Il faut prendre la voiture, rouler une centaine de kilomètres en direction du Nord, quitter la peau de bitume de la capitale chinoise et sa périphérie, pour enfin prendre la mesure de la sécheresse qui sévit aujourd’hui particulièrement dans l’est mais aussi dans le nord de la Chine. Au sol, une terre craquelée comme un vieux cuir, parsemée de touffes de végétations brûlées par les vents de l’hiver. A l’horizon, un bateau couché sur le sable, une terrasse de chaises en plastiques bleues et un restaurant connu autrefois pour ses plats de poissons. « Ici, il y avait le lac avant », se désole Li Ang en pointant du doigt les fissures sur la terre jaune. « On voit encore des traces de sel, poursuit cette ingénieure climat à Greenpeace Chine. Cela fait maintenant 100 jours que Pékin subi la sécheresse. Nous n’avons pas vu une goutte d’eau pendant 100 jours, c’est un vrai défi écologique que doit surmonter la capitale ». Ce défi est directement quantifiable lorsque l’on regarde le niveau de l’eau du lac de Guanting dans la province du Hebei. C’est l’un des deux réservoirs de Pékin et sa région. La superficie du lac a fortement diminué ses dernières années.
Diminution de la nappe phréatique
Bonnet blanc coincé entre les deux battants de la porte en métal de sa cour, Wo Yu Feng raconte que son puits est à sec depuis plusieurs années. « Heureusement, dit cette agricultrice, un nouveau puits a été creusé près de la route ce qui a permis d’arroser les maïs ». Mais le pompage intensif des eaux du sous-sol a aussi des conséquences. Le niveau de la nappe phréatique a diminué d’1 mètre 20 depuis 1999. « Moi, je ne suis qu’un citoyen moyen mais le journal dit qu’il vont prendre l’eau dans le fleuve Jaune », affirme dans un grand sourire Ma Shun Bao, gardien du restaurant à la saison morte. Les autorités de Pékin ont reconnu la semaine dernière faire face à un déficit de 515 millions de mètres cubes d’eau cette année. D’où le recours de plus en plus affirmé aux fleuve Jaune et au Yangtsé. Un projet qui demande de sérieuses études avant de se lancer sans risque, préviennent les organisations de protection de l’environnement. « Si vous prenez l’eau du sud pour les régions du nord, ça peut créer des désordres en aval, explique LI Ang.

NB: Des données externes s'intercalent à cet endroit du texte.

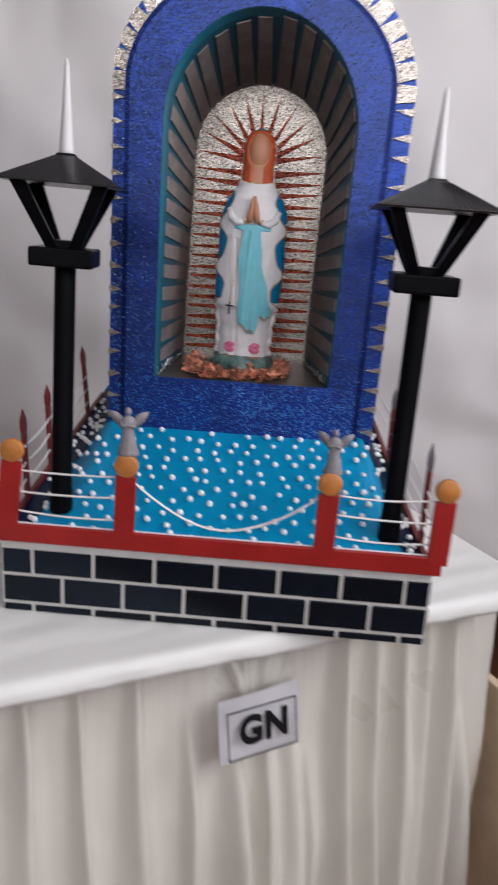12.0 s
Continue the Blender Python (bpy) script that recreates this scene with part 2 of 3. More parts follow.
def loft(bm, rings, cap=True, mat=0):
    """Closed rings of equal count joined into a tube."""
    made = [[bm.verts.new(p) for p in r] for r in rings]
    k = len(made[0])
    faces = []
    for a, b in zip(made, made[1:]):
        for i in range(k):
            faces.append(bm.faces.new((a[i], a[(i + 1) % k], b[(i + 1) % k], b[i])))
    if cap:
        faces.append(bm.faces.new(made[0][::-1]))
        faces.append(bm.faces.new(made[-1]))
    for f in faces:
        f.material_index = mat
    return faces


def circle(c, rx, ry, n=16, z=None):
    return [(c[0] + rx * math.cos(2 * math.pi * i / n), c[1] + ry * math.sin(2 * math.pi * i / n), c[2]) for i in range(n)]


def tube(bm, pts, r, n=8):
    pts = [Vector(p) for p in pts]
    rings = []
    for i, p in enumerate(pts):
        d = (pts[min(i + 1, len(pts) - 1)] - pts[max(i - 1, 0)]).normalized()
        side = d.cross(Vector((0, 0, 1)) if abs(d.z) < 0.9 else Vector((1, 0, 0))).normalized()
        up = side.cross(d)
        rr = r[i] if isinstance(r, (list, tuple)) else r
        rings.append([p + rr * (math.cos(2 * math.pi * k / n) * side + math.sin(2 * math.pi * k / n) * up) for k in range(n)])
    loft(bm, rings)
    return bm


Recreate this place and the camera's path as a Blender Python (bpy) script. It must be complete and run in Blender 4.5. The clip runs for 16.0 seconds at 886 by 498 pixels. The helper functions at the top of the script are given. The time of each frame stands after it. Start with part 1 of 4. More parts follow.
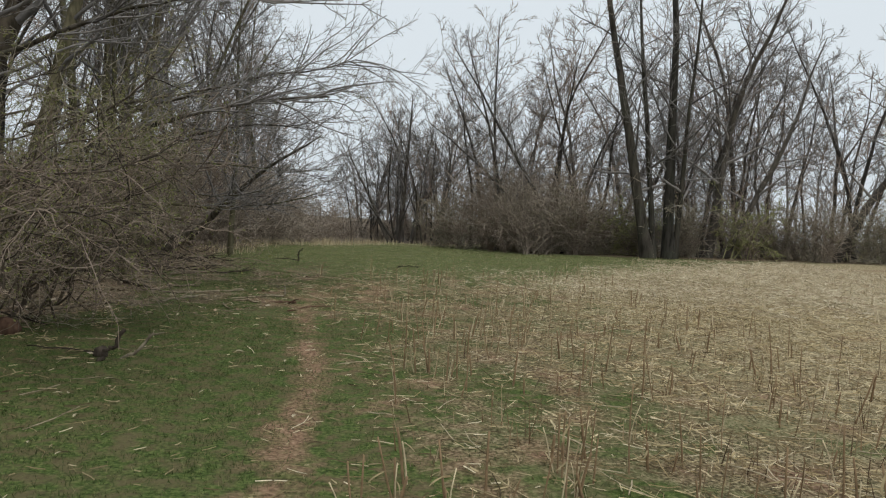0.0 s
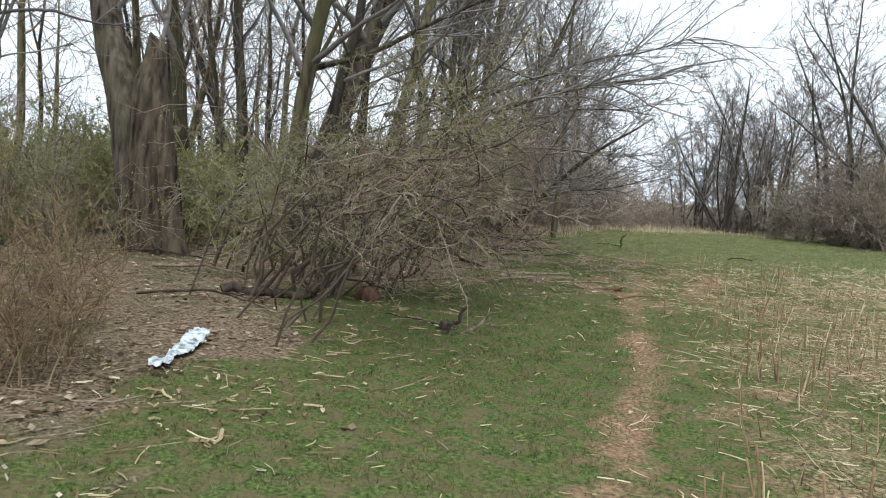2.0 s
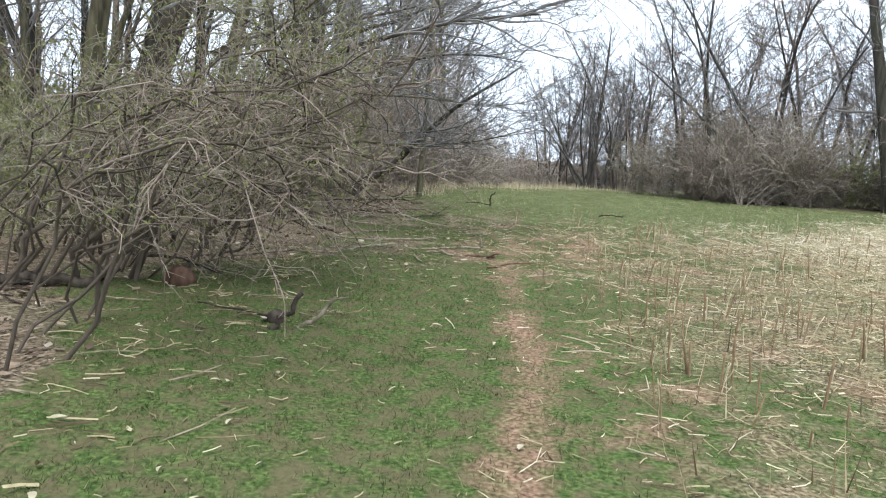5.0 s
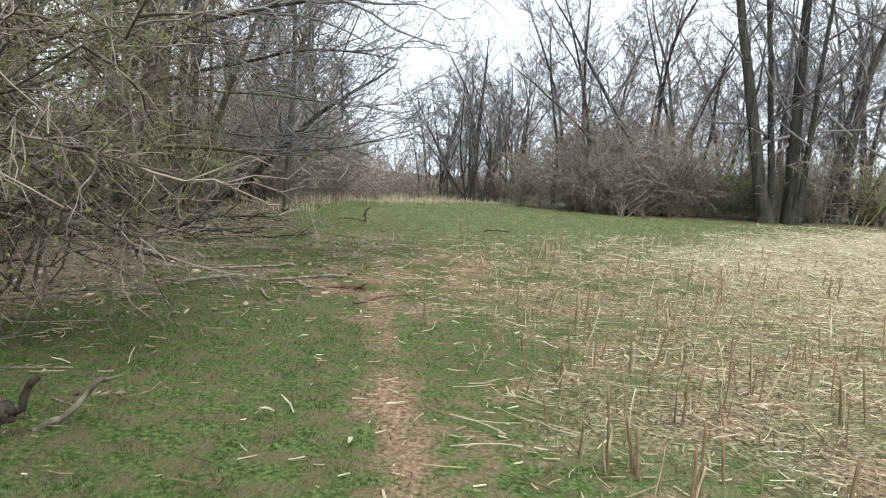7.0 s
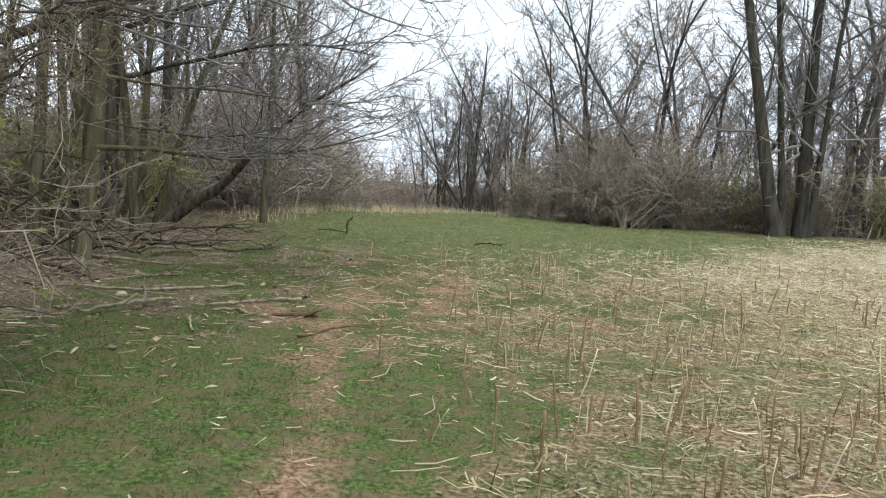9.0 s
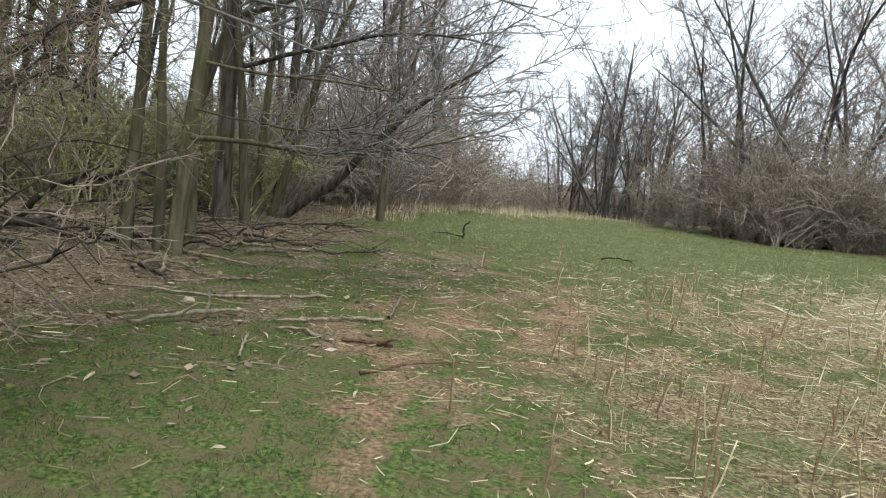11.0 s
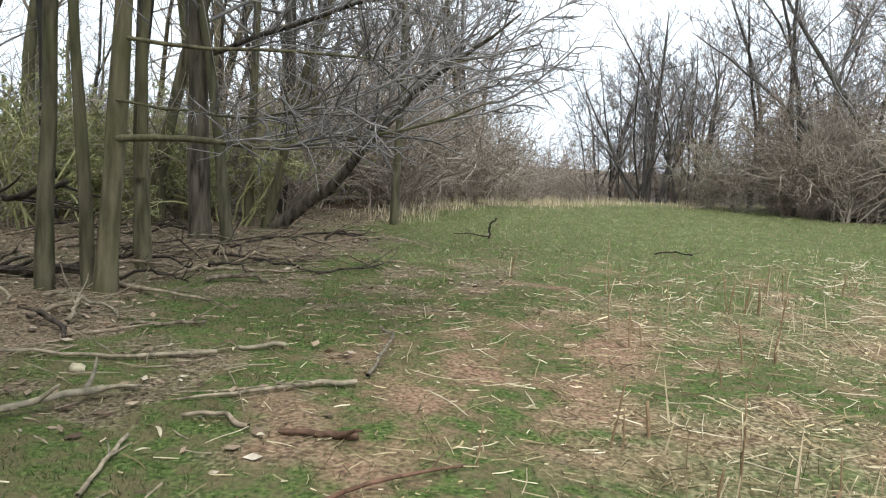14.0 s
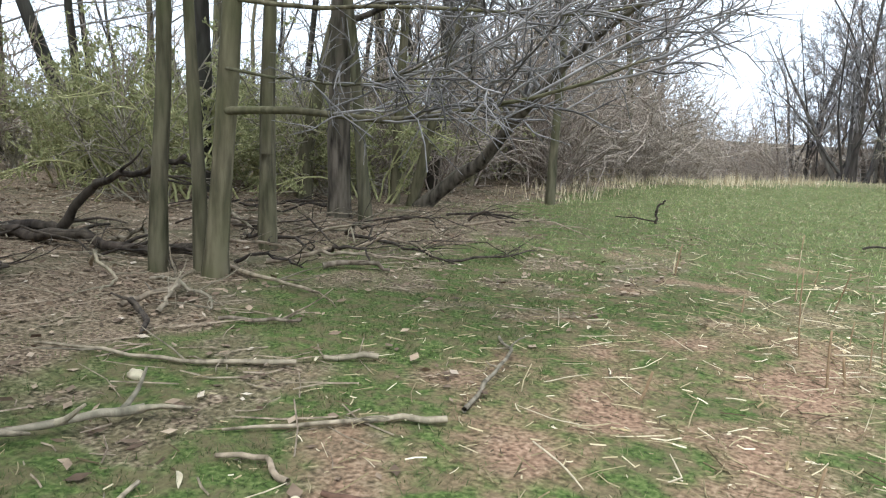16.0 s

Le fleuve Jaune dessert la province du Henan et le Shandong notamment. Le Yangtsé alimente Shanghai autrement dit le centre économique de la Chine. Nous devons conserver un certain équilibre car les ressources sont limitées. »
Ne pas déshabiller Shanghai pour habiller Pékin
Ce ne serait pas la première fois que la capitale chinoise irait se servir dans les provinces voisines. 400 millions de m3 ont ainsi été pompés dans les réserves du Hebei et du Shanxi pour assurer l’arrosage des nouveaux parterres fleuris des Jeux Olympiques en 2008. La situation ne s’étant pas arrangée aujourd’hui, les pouvoirs publics doivent éteindre plusieurs foyers à la fois. Dans la province du Shandong 240 00 personnes sont aujourd’hui privées d’eau potable, selon les chiffres officiels. Dans la capitale comme dans l’ensemble des provinces touchées, nul doute que les danses du dragon pour le Nouvel An lunaire seront particulièrement suivies. L’occasion d’exprimer courage et fierté mais aussi de prier pour les dieux de la pluie.